- Task brief -
Set down all of the entries word for word, omitting the images they contain.

- Material to process -
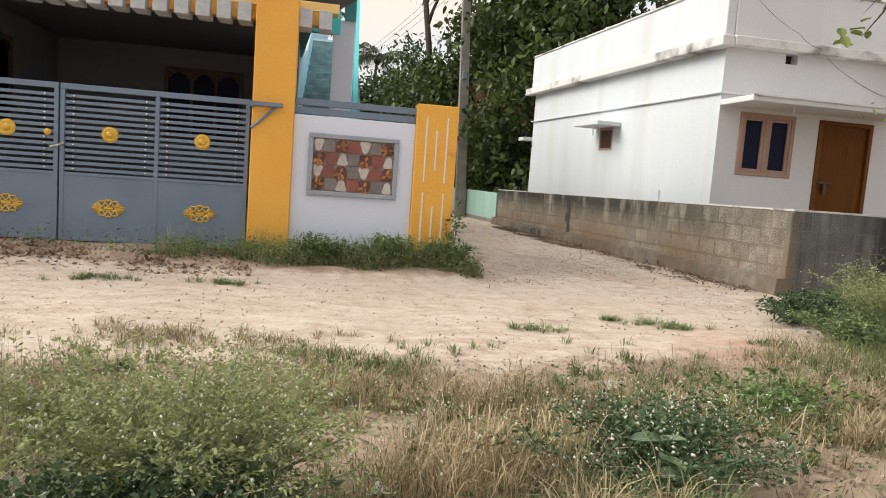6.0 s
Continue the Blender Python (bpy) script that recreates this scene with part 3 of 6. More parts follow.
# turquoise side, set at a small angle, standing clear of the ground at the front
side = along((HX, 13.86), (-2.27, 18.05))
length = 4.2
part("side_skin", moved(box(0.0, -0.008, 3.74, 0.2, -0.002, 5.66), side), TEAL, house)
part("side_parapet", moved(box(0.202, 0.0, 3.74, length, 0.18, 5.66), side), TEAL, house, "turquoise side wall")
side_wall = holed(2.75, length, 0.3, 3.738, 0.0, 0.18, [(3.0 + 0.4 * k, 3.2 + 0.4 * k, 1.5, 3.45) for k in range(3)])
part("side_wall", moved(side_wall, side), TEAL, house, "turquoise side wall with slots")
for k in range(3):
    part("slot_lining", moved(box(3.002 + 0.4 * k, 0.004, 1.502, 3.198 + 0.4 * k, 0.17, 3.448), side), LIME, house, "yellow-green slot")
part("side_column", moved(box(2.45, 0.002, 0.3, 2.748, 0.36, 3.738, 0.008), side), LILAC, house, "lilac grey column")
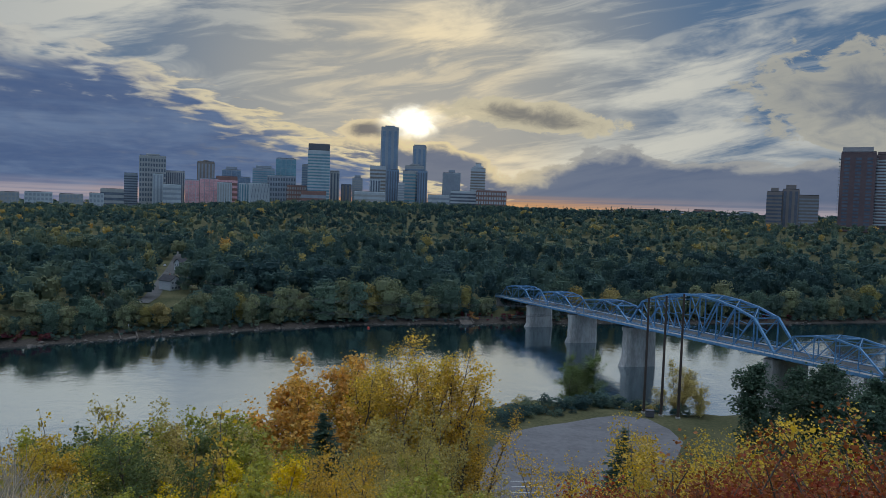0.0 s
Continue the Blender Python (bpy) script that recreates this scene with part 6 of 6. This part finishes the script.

- The reply -
6.0 s
Continue the Blender Python (bpy) script that recreates this scene with part 3 of 6. More parts follow.
# turquoise side, set at a small angle, standing clear of the ground at the front
side = along((HX, 13.86), (-2.27, 18.05))
length = 4.2
part("side_skin", moved(box(0.0, -0.008, 3.74, 0.2, -0.002, 5.66), side), TEAL, house)
part("side_parapet", moved(box(0.202, 0.0, 3.74, length, 0.18, 5.66), side), TEAL, house, "turquoise side wall")
side_wall = holed(2.75, length, 0.3, 3.738, 0.0, 0.18, [(3.0 + 0.4 * k, 3.2 + 0.4 * k, 1.5, 3.45) for k in range(3)])
part("side_wall", moved(side_wall, side), TEAL, house, "turquoise side wall with slots")
for k in range(3):
    part("slot_lining", moved(box(3.002 + 0.4 * k, 0.004, 1.502, 3.198 + 0.4 * k, 0.17, 3.448), side), LIME, house, "yellow-green slot")
part("side_column", moved(box(2.45, 0.002, 0.3, 2.748, 0.36, 3.738, 0.008), side), LILAC, house, "lilac grey column")
0.0 s
Continue the Blender Python (bpy) script that recreates this scene with part 6 of 6. This part finishes the script.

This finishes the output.